Neutron Jack Welsh For Car Czar
By Bob Gordon, President and Co-publisher
The Auto Channel
Auto Central December 11, 2008; In trying to think of who can not only get the job, but who can do the job, only one name comes through loudly and clearly and that name is Jack Welsh.
His years of corporate management and corporate fat cutting will stand him in good stead in a battle against the auto industry's entrenched management and their lackey boards.
Mr. Welsh has shown the vigor and intelligence to reward where it is deserved, and change when change is demanded...he did it with GE and we believe can do it again with the U.S. auto industry.
He is strong and rich enough to not be cowed by those whose rhetoric will lead to more of the same old loosing ideas and methodologies.
So Jack when you are asked, please accept...our country's future as a world leader and our children's and grand children's welfare are at stake.
Car Czar, what a bully pulpit to help change the direction of our country's manufacturing future from...have fun!
Wikipedia: Jack Welsh's Tenure as CEO of GE
Through the 1980s, Welch worked to streamline GE and make it a more competitive company. In 1981 he made a speech in Hotel Pierre, New York City called ‘Growing fast in a slow-growth economy’ (8.12.1981).[2] This is often acknowledged as the "dawn" of the obsession with shareholder value.
He also pushed the managers of the businesses he kept to become more productive. Welch worked to eradicate inefficiency by trimming inventories and dismantling the bureaucracy that had almost led him to leave GE in the past. He shut down factories, reduced payrolls and cut lackluster old-line units. Welch's philosophy was that a company should be either #1 or #2 in a particular industry, or else leave it completely. Although he was initially treated with contempt by those under him for his policies, they eventually grew to respect him.

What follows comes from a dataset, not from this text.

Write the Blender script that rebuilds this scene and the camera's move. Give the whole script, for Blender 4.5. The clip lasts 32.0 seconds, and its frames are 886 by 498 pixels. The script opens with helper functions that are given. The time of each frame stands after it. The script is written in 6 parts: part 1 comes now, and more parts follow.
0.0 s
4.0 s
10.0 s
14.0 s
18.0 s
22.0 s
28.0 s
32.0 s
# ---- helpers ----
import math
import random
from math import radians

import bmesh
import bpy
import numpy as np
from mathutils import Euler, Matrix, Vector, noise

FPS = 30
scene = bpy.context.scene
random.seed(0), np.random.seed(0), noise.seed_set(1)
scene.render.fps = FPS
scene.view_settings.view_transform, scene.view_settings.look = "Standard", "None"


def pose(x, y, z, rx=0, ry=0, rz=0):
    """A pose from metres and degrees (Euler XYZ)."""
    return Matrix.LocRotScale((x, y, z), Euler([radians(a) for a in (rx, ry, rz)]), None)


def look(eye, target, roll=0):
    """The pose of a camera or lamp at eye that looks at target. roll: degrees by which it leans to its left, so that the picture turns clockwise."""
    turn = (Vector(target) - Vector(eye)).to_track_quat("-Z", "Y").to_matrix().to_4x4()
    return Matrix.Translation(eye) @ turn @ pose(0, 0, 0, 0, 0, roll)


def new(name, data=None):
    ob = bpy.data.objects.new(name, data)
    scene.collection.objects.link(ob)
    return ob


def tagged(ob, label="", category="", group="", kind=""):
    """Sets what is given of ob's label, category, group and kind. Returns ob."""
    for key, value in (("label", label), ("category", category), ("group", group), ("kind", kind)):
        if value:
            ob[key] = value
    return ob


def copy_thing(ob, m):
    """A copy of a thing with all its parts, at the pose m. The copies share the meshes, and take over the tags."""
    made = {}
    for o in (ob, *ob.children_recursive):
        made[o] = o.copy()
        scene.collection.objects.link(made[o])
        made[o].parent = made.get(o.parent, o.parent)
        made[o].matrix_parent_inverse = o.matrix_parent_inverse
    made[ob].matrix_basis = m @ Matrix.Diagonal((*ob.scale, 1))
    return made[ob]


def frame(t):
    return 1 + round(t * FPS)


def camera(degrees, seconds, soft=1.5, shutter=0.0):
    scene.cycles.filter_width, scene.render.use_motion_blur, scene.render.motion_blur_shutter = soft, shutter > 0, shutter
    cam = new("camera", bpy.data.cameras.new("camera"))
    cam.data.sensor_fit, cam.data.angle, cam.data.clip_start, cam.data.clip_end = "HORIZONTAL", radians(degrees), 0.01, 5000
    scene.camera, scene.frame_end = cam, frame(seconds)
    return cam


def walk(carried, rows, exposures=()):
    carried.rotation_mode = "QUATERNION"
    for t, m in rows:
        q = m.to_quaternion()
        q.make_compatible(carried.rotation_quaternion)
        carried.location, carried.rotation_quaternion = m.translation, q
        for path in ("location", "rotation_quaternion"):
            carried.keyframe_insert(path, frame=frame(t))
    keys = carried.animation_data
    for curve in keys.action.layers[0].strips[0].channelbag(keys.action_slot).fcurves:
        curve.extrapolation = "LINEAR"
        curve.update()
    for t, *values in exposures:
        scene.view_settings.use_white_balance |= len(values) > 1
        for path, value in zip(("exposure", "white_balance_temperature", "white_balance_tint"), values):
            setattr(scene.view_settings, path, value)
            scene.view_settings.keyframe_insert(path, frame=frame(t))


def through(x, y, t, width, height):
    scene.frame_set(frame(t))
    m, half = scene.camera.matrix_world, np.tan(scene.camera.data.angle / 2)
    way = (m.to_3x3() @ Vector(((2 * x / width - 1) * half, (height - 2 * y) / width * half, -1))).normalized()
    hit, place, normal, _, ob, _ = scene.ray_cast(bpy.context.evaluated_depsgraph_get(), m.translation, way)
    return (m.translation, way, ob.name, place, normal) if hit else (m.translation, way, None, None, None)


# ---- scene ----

Welch's strategy was later adopted by other CEOs across corporate America.
Each year, Welch would fire the bottom 10% of his managers. He earned a reputation for brutal candor in his meetings with executives. He would push his managers to perform, but he would reward those in the top 20% with bonuses and stock options. He also expanded the broadness of the stock options program at GE from just top executives to nearly one third of all employees. Welch is also known for destroying the nine-layer management hierarchy and bringing a sense of informality to the company.
During the early 1980s he was dubbed "Neutron Jack" (in reference to the neutron bomb) for eliminating employees while leaving buildings intact. In Jack: Straight From The Gut, Welch states that GE had 411,000 employees at the end of 1980, and 299,000 at the end of 1985. Of the 112,000 who left the payroll, 37,000 were in sold businesses, and 81,000 were reduced in continuing businesses. In return, GE had increased its market capital tremendously.
In 1986, GE acquired NBC, which was located in Rockefeller Center; Welch subsequently took up an office in the GE Building at 30 Rockefeller Plaza. During the 1990s, Welch helped to modernize GE by shifting from manufacturing to financial services through numerous acquisitions.
Welch adopted Motorola's Six Sigma quality program in late 1995. He led the company to massive revenues. In 1980, the year before Welch became CEO, GE recorded revenues of roughly $26.8 billion. In 2000, the year before he left, the revenues increased to nearly $130 billion. When Jack Welch left GE, the company had gone from a market value of $14 billion to one of more than $410 billion at the end of 2004, making it the most valuable and largest company in the world.
At the time of his retirement, Welch received a salary of $4 million a year, followed by his record retirement plan of $8 million a year. In 1999 he was named "Manager of the Century" by Fortune magazine.
There was a lengthy and well-publicized succession planning saga prior to his retirement between James McNerney, Robert Nardelli, and Jeffrey Immelt, with Immelt eventually selected to succeed him as Chairman and CEO. Nardelli became the CEO of Home Depot until his resignation in early 2007 and then moved on to Chrysler LLC, while McNerney became CEO of 3M until he left that post to serve in the same capacity at Boeing.